* What is required
Restate verbatim the lines between the one holding "import random" and the one holding "what is given", both included, and no others.

* Material provided
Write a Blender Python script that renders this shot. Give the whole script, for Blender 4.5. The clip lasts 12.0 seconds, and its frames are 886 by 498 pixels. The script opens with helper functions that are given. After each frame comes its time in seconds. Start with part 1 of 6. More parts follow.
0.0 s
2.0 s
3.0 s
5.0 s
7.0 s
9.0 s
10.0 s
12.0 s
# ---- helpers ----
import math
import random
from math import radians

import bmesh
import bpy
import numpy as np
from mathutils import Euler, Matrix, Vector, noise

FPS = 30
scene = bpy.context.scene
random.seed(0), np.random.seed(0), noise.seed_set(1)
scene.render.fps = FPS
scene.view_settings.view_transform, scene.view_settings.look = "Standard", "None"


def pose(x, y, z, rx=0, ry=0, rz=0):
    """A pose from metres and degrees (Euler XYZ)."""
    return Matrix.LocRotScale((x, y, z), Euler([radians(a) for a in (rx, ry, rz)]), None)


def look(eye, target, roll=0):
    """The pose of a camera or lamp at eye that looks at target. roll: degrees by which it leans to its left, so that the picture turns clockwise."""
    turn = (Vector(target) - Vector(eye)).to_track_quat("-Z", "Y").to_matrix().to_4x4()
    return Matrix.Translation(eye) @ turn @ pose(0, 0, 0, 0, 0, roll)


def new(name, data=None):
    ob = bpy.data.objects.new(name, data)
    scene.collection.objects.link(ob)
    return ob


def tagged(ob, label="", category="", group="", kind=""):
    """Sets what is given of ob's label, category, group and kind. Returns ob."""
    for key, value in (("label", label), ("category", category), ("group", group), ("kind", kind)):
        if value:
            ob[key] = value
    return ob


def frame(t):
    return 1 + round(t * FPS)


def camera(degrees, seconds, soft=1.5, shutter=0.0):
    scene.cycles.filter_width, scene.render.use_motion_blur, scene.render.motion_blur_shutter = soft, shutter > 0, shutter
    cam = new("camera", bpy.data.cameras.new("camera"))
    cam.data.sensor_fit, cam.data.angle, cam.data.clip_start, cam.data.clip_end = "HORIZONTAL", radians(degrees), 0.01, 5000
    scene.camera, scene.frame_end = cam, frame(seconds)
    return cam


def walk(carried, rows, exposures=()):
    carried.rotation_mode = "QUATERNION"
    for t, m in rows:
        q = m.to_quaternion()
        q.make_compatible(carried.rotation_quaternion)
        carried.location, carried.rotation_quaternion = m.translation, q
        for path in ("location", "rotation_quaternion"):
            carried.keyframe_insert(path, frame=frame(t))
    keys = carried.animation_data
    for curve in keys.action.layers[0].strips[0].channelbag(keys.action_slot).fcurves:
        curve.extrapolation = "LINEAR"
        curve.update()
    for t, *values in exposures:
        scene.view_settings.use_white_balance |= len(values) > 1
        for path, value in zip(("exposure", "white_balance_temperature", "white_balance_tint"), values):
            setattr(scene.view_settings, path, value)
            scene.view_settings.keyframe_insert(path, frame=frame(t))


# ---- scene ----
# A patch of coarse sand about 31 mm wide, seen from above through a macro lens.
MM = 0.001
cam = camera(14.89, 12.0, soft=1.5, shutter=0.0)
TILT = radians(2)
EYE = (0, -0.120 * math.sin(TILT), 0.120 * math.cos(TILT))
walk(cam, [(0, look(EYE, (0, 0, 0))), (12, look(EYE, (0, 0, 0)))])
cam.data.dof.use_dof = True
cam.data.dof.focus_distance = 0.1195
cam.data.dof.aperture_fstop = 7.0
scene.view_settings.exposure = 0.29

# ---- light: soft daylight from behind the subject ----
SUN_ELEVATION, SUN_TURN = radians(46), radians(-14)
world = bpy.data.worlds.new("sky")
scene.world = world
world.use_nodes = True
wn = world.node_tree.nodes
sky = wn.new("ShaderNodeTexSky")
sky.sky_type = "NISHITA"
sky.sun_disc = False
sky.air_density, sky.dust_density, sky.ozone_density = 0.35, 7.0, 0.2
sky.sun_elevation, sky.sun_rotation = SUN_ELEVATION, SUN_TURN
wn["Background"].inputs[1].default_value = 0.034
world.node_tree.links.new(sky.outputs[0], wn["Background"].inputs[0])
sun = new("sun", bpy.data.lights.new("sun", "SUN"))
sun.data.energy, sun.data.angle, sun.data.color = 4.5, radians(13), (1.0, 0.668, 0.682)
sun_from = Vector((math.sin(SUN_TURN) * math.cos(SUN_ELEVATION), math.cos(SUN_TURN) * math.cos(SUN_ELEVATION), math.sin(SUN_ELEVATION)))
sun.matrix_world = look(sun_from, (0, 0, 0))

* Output
import random
from math import radians

import bmesh
import bpy
import numpy as np
from mathutils import Euler, Matrix, Vector, noise

FPS = 30
scene = bpy.context.scene
random.seed(0), np.random.seed(0), noise.seed_set(1)
scene.render.fps = FPS
scene.view_settings.view_transform, scene.view_settings.look = "Standard", "None"


def pose(x, y, z, rx=0, ry=0, rz=0):
    """A pose from metres and degrees (Euler XYZ)."""
    return Matrix.LocRotScale((x, y, z), Euler([radians(a) for a in (rx, ry, rz)]), None)


def look(eye, target, roll=0):
    """The pose of a camera or lamp at eye that looks at target. roll: degrees by which it leans to its left, so that the picture turns clockwise."""
    turn = (Vector(target) - Vector(eye)).to_track_quat("-Z", "Y").to_matrix().to_4x4()
    return Matrix.Translation(eye) @ turn @ pose(0, 0, 0, 0, 0, roll)


def new(name, data=None):
    ob = bpy.data.objects.new(name, data)
    scene.collection.objects.link(ob)
    return ob


def tagged(ob, label="", category="", group="", kind=""):
    """Sets what is given of ob's label, category, group and kind. Returns ob."""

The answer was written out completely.